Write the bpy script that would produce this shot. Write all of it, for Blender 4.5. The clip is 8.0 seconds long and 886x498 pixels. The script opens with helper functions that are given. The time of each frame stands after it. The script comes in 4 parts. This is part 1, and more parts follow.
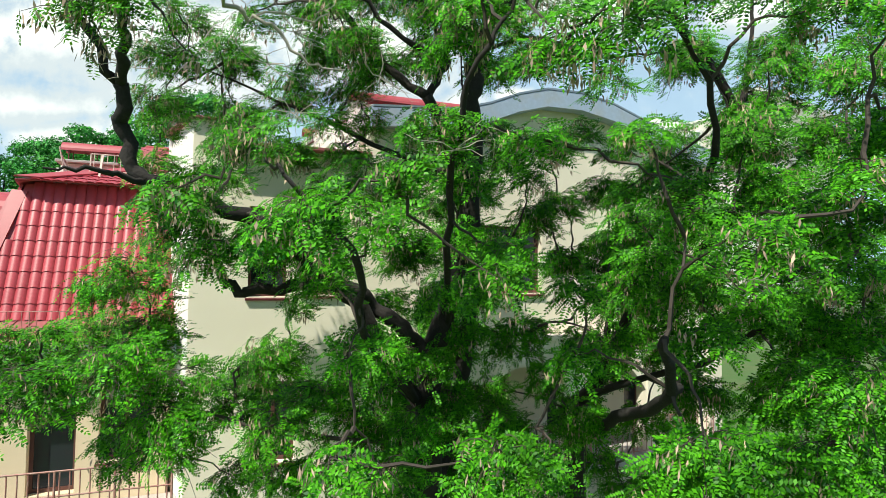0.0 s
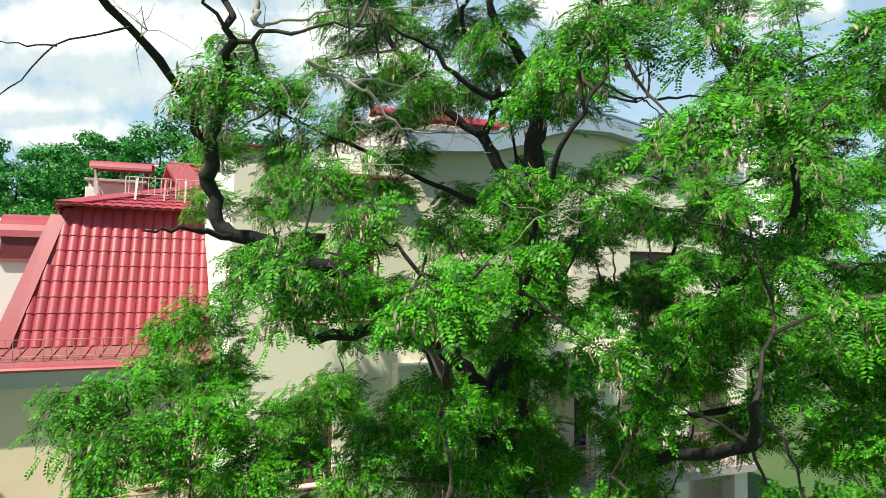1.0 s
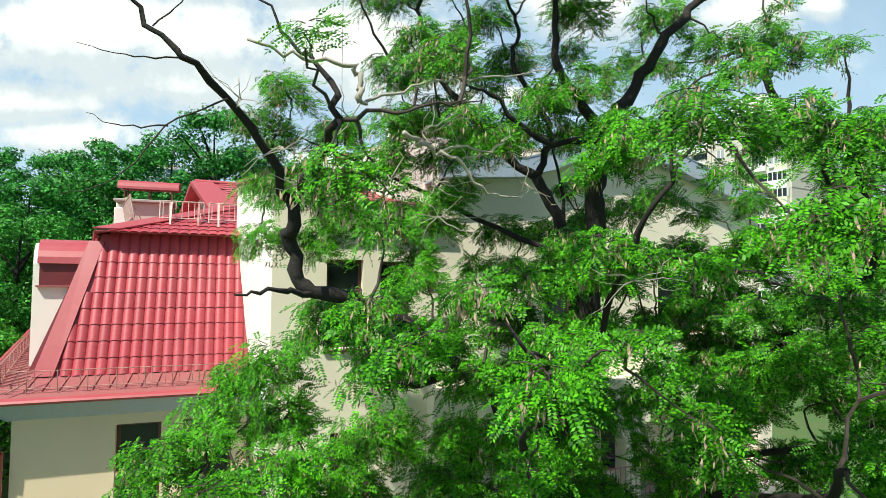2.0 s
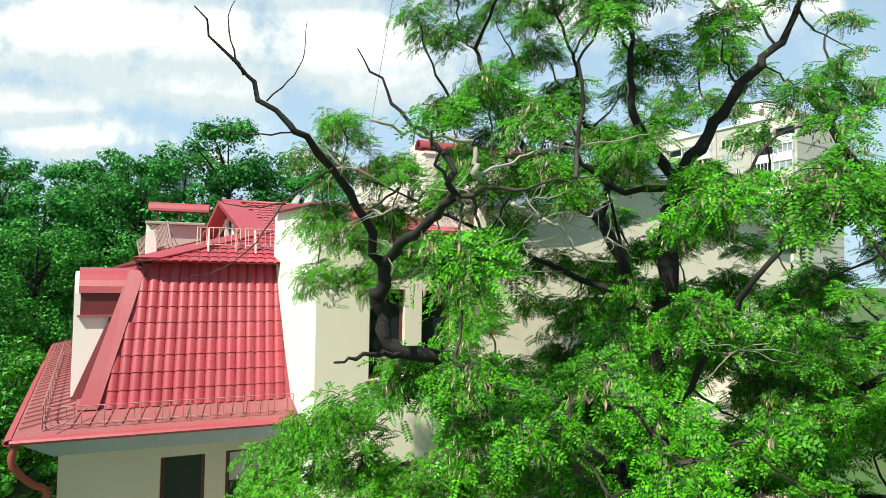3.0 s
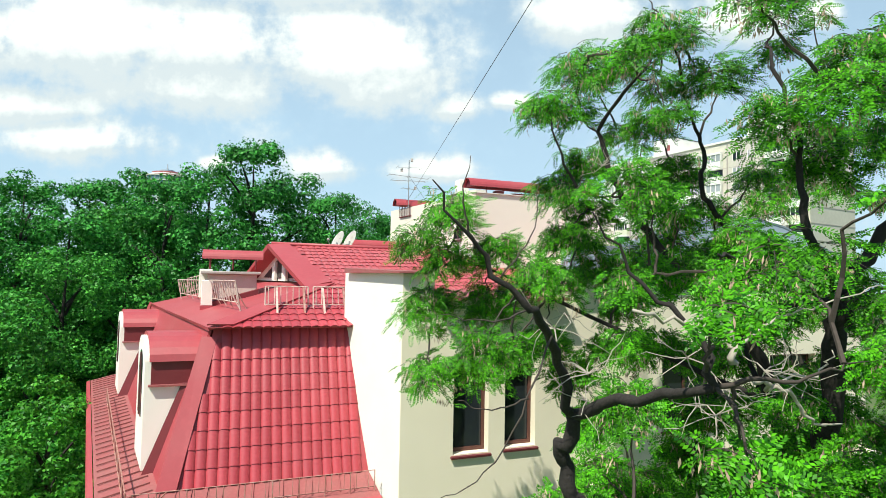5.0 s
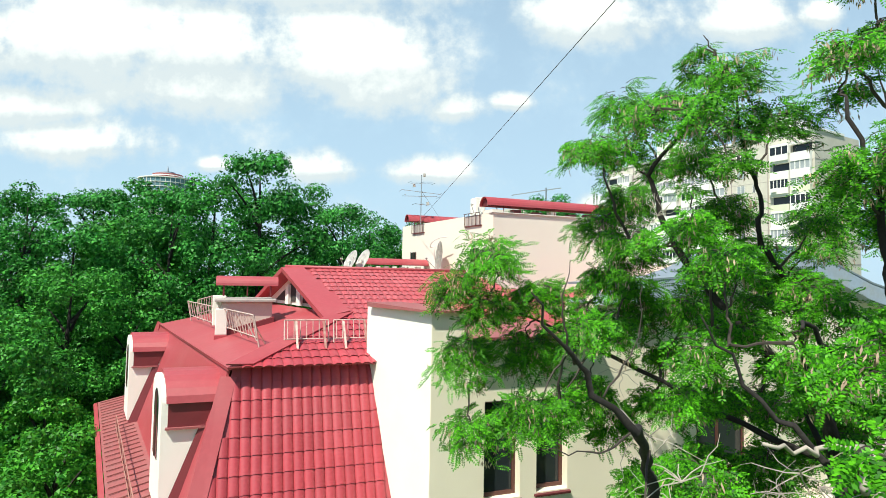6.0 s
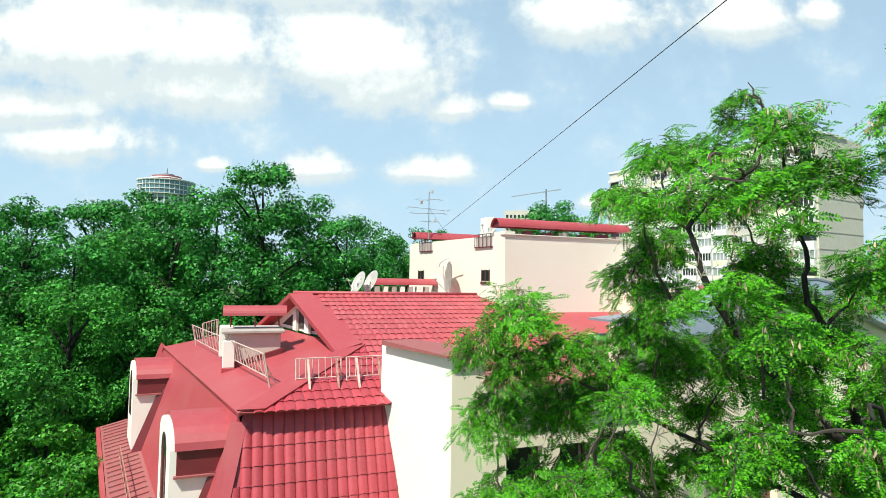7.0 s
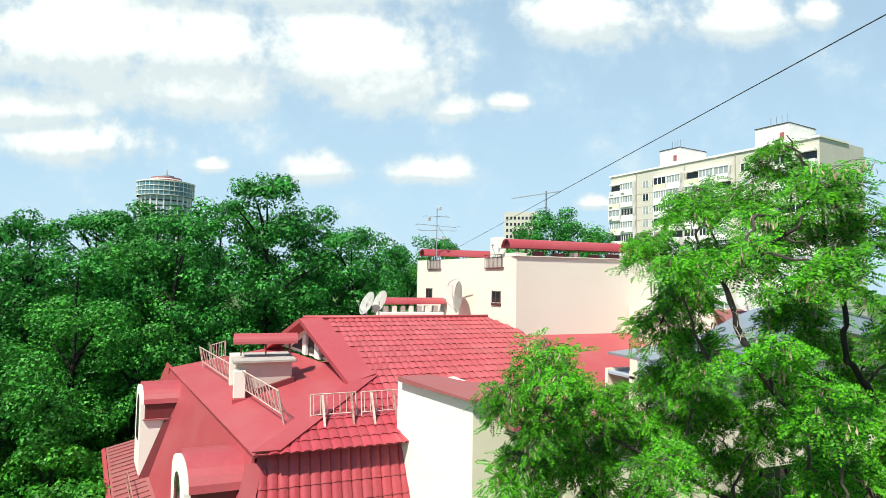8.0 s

— WRITTEN PROBLEM —
The pictures should not be reproduced; quote all of the other material exactly.

— FINAL RESULT —
Write the bpy script that would produce this shot. Write all of it, for Blender 4.5. The clip is 8.0 seconds long and 886x498 pixels. The script opens with helper functions that are given. The time of each frame stands after it. The script comes in 4 parts. This is part 1, and more parts follow.
0.0 s
1.0 s
2.0 s
3.0 s
5.0 s
6.0 s
7.0 s
8.0 s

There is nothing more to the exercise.